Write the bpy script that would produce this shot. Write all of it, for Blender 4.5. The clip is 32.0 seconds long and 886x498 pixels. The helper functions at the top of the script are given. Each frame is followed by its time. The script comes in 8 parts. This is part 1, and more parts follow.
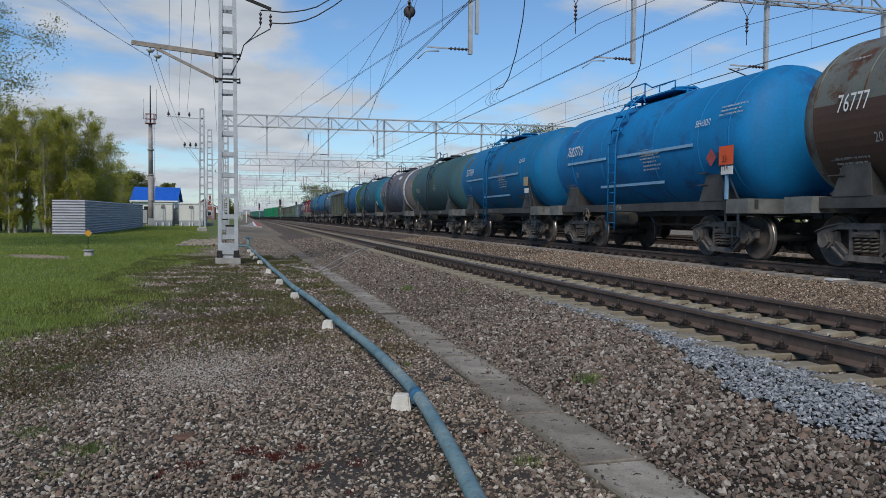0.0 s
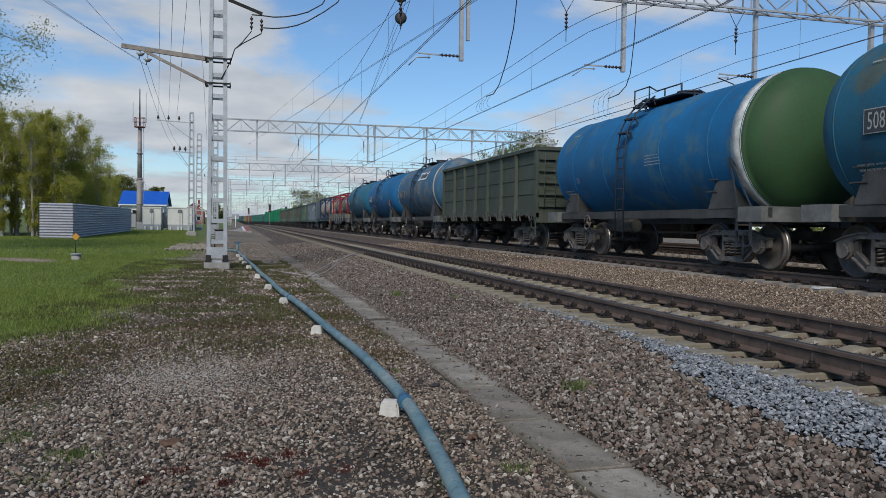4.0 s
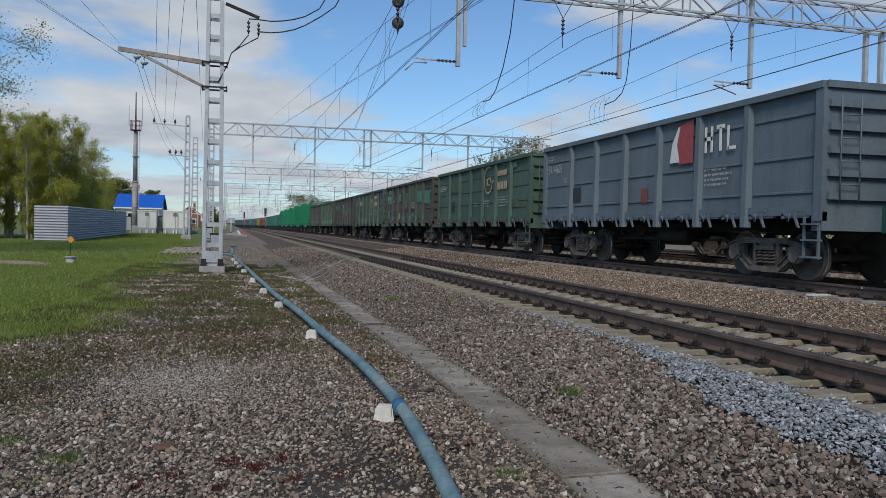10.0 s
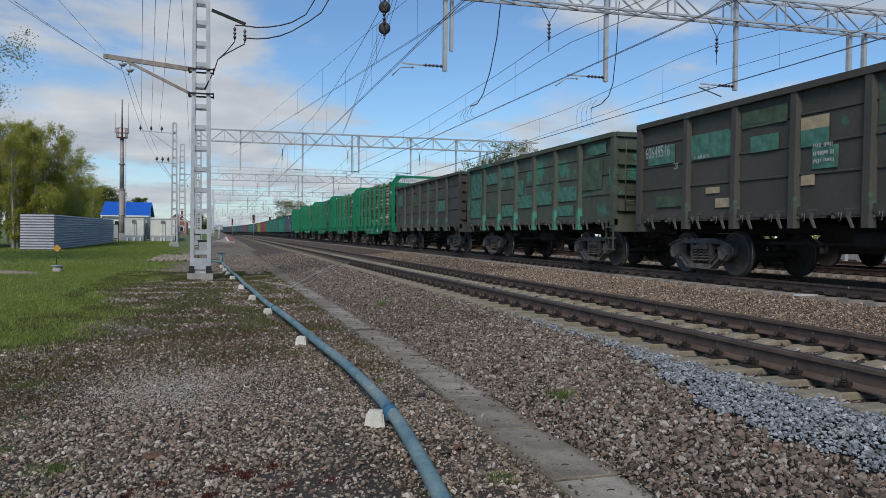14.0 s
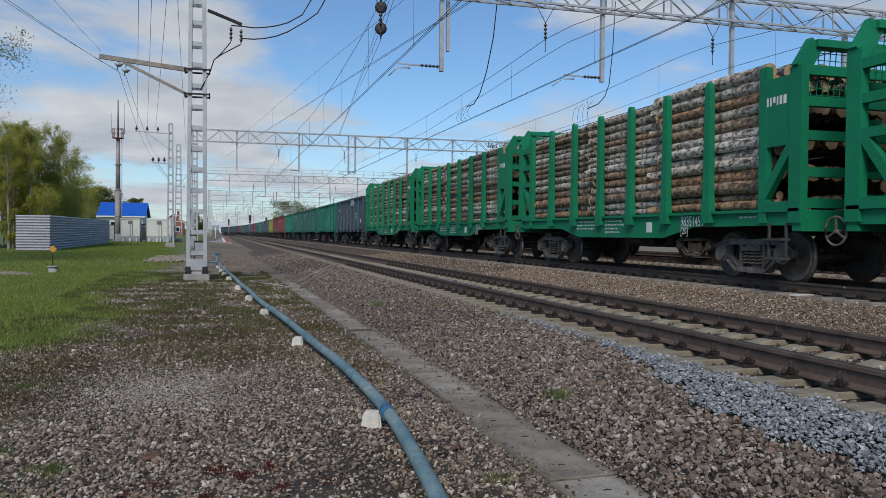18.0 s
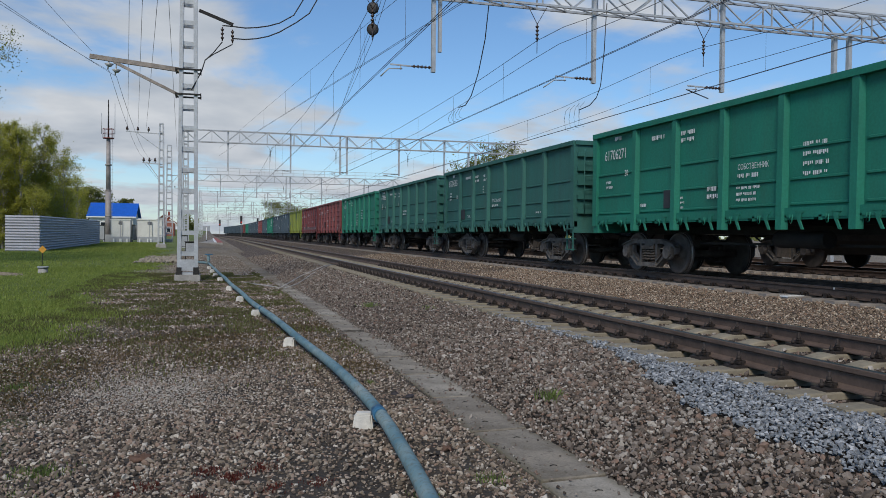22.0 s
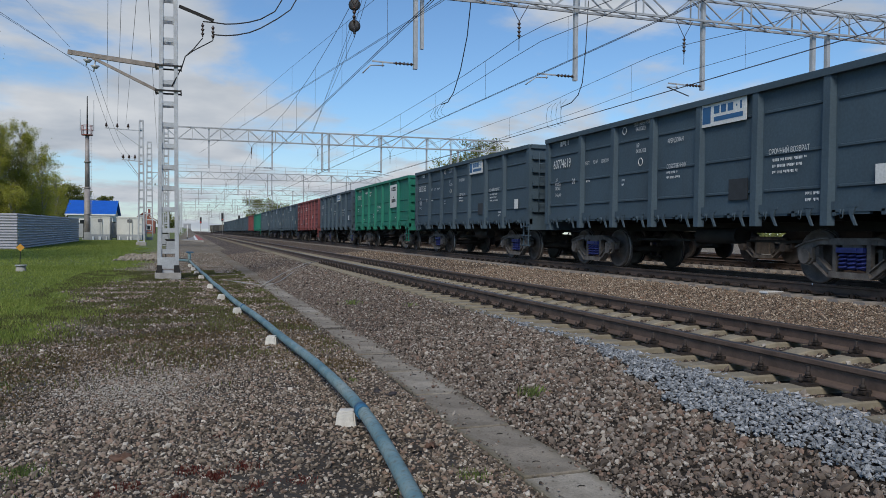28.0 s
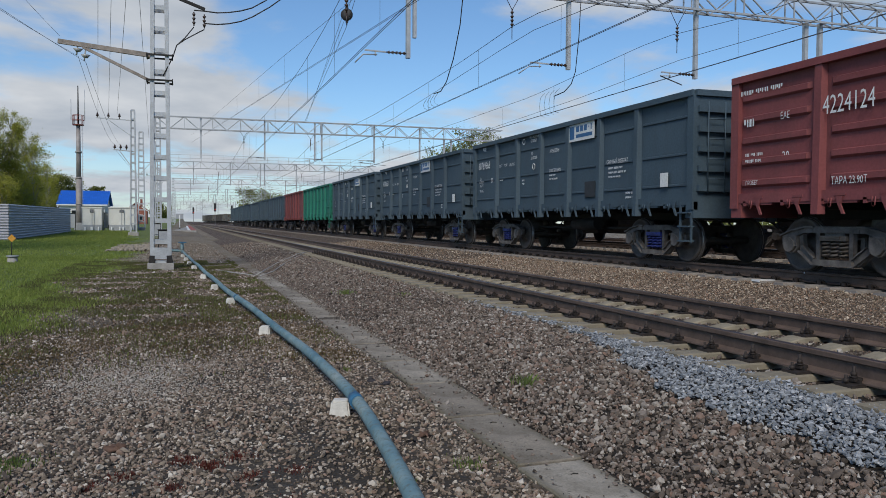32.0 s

════

#### [TASK TO COMPLETE]
Extract all the data above exactly, excluding every picture.

#### [RESPONSE TO THIS EXERCISE]
Write the bpy script that would produce this shot. Write all of it, for Blender 4.5. The clip is 32.0 seconds long and 886x498 pixels. The helper functions at the top of the script are given. Each frame is followed by its time. The script comes in 8 parts. This is part 1, and more parts follow.
0.0 s
4.0 s
10.0 s
14.0 s
18.0 s
22.0 s
28.0 s
32.0 s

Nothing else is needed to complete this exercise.